RAMAZAN’IN İPİ BİZİ KURTARIR MI?

16 Eylül 2014 14:48 Prof. Dr.Ayşe İLKER
Okunma
1992
RAMAZANIN İPİ BİZİ KURTARIR MI?

 
Haziran ayı bir çırpıda kederini ve hüznünü yayarak geldi üstümüze. IŞİD silahlarıyla yürüyor, silahsız Türkmenler evlerinden ocaklarından ayrılarak sığınacak bir yer arıyor. Onların çoğunun kendilerini koruyacak bir silahları yok!
Bir tarafta  Suriye’de katliamlar devam ediyor bir taraftan İslam adına yüzlerce genç kız rehin tutuluyor bir taraftan masum Türkmenler, masum Araplar ölüyor ve bir taraftan Ramazan giriyor evlerimizin içine...
Şimdi hepimiz onun ipine sarılacağız. Ne kadar yardımsever olduğumuzu, ne denli merhametli davrandığımızı, fitre ve sadakaya ne kadar ehemmiyet verdiğimizi insanların gözünün içine baka baka ilan edeceğiz. Televizyonlarda yoksul ailelerin sofralarında oruç açma görüntülerimiz olacak. Çadırlarımız kurulacak boydan boya, belki kuruldu bile... Paketlerimiz, kolilerimiz olacak kamyonlar dolusu belki doldu bile...
Ramazan bitecek, bayram olacak... İçimiz rahat; fitremizi, sadakamızı, kolimizi verdik ya, yoksullara gittik ya, teravihlerde salındık ya... Bayram edebiliriz, bayramımız olsun!
Ey Ramazan! Senin ipine sarılarak nasıl kurtarabiliriz kendimizi?
Orada Müslüman bir ülkede genç kızlardan kendisine onlarca eş yapan bir Müslüman varken!
Burada, hemen yanı başımızda gözü dönmüş Müslümanlarca Türkmenler evsiz barksız bırakılır  ve bir jenoside kurban verilirken!
Şurada, kendinden başkasını Müslüman olarak görmeyip müminlerin bir bölümüne kâfir muamelesi  yapanlar dururken!
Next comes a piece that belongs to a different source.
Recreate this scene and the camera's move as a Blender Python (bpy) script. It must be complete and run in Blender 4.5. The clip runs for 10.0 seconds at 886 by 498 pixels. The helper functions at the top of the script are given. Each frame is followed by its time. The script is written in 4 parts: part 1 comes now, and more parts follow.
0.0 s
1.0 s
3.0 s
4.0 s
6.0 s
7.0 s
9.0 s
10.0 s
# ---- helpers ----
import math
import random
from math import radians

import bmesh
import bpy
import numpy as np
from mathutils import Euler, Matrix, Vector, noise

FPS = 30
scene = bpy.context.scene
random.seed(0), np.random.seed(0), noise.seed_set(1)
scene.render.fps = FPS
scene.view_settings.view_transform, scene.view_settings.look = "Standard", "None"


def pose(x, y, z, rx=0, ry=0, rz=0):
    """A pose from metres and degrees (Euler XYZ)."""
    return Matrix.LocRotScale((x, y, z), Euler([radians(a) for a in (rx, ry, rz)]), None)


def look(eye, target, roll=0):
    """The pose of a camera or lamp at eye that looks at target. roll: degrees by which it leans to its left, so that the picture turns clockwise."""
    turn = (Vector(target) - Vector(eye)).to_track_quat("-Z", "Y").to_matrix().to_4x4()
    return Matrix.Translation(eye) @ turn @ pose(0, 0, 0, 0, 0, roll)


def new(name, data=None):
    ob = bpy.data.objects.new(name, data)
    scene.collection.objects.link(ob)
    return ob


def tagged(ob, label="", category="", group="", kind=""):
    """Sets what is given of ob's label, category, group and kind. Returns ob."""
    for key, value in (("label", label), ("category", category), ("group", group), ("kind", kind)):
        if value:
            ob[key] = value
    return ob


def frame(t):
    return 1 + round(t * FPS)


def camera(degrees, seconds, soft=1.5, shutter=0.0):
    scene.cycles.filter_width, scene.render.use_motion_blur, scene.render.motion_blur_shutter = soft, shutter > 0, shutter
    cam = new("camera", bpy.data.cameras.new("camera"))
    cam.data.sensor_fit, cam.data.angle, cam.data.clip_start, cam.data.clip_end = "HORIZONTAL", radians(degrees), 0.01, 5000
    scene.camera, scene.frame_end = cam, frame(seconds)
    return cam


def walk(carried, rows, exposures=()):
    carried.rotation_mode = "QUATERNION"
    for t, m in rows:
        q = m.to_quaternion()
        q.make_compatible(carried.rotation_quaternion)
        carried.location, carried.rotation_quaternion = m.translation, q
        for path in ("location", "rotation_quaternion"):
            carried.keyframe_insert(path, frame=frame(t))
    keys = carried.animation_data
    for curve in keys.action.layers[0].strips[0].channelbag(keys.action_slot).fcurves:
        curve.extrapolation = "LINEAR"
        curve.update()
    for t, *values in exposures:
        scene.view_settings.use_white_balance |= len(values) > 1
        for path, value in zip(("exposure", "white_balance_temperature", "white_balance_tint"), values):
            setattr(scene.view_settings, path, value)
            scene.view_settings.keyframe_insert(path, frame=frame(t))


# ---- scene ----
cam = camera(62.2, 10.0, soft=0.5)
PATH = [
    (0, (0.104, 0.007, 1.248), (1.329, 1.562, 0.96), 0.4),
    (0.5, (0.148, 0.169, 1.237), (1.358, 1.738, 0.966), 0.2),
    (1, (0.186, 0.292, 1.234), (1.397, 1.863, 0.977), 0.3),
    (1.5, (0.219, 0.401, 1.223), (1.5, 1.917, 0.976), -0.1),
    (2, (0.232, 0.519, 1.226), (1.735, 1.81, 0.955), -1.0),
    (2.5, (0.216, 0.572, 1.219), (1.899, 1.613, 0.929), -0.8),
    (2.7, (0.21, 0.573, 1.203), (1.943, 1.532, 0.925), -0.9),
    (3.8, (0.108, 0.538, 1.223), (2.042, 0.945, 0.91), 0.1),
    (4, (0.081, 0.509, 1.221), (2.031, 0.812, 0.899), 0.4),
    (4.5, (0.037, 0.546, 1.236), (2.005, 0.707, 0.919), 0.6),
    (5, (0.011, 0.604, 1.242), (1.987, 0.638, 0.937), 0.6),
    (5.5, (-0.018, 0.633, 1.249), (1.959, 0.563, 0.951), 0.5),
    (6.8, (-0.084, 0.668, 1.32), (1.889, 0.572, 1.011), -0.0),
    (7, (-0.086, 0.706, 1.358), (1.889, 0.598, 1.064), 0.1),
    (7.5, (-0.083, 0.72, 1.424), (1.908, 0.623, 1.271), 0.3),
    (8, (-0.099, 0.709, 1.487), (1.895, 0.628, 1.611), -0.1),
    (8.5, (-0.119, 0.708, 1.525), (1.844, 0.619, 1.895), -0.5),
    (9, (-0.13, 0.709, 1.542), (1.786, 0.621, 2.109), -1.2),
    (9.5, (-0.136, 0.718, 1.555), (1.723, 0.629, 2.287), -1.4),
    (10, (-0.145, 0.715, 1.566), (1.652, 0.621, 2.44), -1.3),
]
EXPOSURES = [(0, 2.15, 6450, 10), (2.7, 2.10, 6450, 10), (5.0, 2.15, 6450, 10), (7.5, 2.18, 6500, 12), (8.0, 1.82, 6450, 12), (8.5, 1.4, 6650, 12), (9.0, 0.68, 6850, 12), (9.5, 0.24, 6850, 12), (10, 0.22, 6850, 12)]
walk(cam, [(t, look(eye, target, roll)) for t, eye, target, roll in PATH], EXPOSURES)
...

Yaptığımız ibadetleri ellerinde bir terazi varmışçasına ta dibimizde tartan ve biçen, sonra da "Cehennemliksiniz!" diye hüküm verenlerin sesleri yankılanırken!
Evimizin bütün duvarlarında yankılanan o fetvalar, vaazlar İslam adına nefreti yayarken!
Söyle ey Ramazan!
Senin ipine sarılarak kurtarabilecek miyiz kendimizi?
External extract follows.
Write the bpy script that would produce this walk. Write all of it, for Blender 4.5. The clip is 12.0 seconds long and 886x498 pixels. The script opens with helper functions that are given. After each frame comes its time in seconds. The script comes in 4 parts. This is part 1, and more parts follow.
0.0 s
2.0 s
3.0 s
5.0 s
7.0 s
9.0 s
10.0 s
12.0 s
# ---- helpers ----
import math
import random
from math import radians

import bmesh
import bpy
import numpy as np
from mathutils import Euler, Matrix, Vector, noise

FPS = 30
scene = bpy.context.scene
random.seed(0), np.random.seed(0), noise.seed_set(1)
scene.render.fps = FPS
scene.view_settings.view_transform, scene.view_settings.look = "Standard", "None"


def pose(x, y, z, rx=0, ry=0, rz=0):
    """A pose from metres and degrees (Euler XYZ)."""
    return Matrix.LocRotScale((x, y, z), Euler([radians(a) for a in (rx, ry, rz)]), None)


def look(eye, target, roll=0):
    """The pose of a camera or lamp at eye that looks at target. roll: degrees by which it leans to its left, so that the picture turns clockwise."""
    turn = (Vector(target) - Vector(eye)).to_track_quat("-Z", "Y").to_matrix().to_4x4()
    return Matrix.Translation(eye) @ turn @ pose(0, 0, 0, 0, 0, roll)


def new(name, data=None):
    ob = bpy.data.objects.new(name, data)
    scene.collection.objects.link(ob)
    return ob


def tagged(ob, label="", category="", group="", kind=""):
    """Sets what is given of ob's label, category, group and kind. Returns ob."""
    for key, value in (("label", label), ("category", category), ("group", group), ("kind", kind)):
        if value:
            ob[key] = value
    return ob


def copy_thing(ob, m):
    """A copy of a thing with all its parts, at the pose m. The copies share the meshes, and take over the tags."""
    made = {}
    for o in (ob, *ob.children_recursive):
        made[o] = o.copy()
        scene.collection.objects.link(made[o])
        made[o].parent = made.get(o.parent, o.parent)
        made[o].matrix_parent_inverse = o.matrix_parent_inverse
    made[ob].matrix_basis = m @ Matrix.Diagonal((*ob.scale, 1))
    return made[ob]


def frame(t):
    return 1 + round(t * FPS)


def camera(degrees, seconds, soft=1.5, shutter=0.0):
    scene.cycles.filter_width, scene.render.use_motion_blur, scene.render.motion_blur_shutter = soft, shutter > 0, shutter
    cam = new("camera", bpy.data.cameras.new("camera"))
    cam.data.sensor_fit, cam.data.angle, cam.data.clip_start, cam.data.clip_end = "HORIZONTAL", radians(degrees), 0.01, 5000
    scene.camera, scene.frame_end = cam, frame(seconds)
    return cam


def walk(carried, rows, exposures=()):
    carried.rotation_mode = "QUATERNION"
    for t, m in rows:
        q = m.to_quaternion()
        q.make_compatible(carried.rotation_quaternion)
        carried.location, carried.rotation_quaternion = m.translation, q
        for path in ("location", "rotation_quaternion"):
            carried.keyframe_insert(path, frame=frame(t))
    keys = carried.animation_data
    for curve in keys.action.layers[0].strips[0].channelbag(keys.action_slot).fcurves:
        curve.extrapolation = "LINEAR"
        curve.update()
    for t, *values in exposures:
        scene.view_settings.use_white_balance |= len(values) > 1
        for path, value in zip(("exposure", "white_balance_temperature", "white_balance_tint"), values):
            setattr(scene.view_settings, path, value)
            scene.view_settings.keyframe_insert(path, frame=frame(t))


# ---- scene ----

Aç kalarak kurtulur muyuz, birbirimizin etini yiyerek düştüğümüz gıybet çukurlarından?
Aç kalmak temizler mi zanlarımızı, iftiralarımızı?
Temizlenir mi yüzümüz aldığımız abdestlerle daha bir çocuğun bile yüzünü yuyamamışken?
Senin ipine sarıldığımızı sanırken nefsimizin yularına "deh"lediğimizi farketmemişken? 
Ey Ramazan! Söyle, hangi ipek iplerle merdiven kuralım sana?
Hangi temiz yüzlerimizle, hangi saf yüreklerimizle bağlanalım sana?
Dahası Müslümanların yüzü ne zaman yerden kalkıp da gökyüzüne dönecek?
Ey Ramazan! Senin ipin bizi ne zaman kurtaracak?